His current trajectory could prove successful enough. One “major question,” Birdsell suggested, is whether Avenatti wants to leverage his profile as a way to pursue “a larger and more lucrative clientele in areas that award the combination of legal talent and promotional skills,” or pivot toward media alone. The former approach, he said, would build in “more pathways to sustained success over time.”

“He could go back to a quieter career in law — that seems less likely at this stage — and he could go into media,” Birdsell said. “But this seems to be the sweet spot: Why marry yourself to commentary when you’re still able to get on television with the clients … while maintaining your career as an attorney and all the benefits that that brings?”

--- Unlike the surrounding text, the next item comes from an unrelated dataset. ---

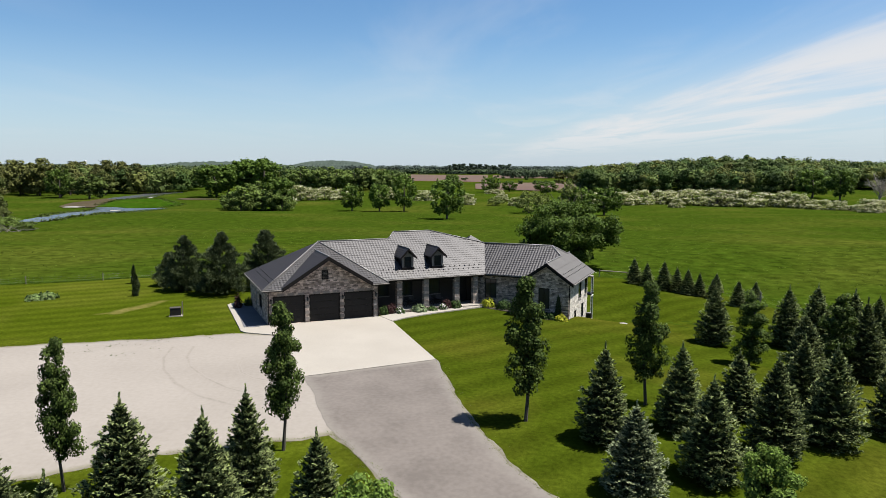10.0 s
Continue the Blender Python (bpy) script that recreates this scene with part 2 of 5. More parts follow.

In that vein, Birdsell added, Avenatti might loosely follow in the footsteps of famed women’s rights attorney Gloria Allred and her longstanding “twinned media/law strategy” model. “Whether he will try to craft a similar niche … I just don’t know,” Birdsell said. “But you could imagine him doing that and making a reputation for being the go-to attorney, as Gloria Allred has, in whatever area of the law he chooses to concentrate.”

The elevated platform, public relations strategist Todd Ragusa said, “can be a double-edged sword.” “Once the spotlight’s on you, it’s going to see all of your flaws and weaknesses, as well,” he said. “So you need to be sure you’re ready for that.”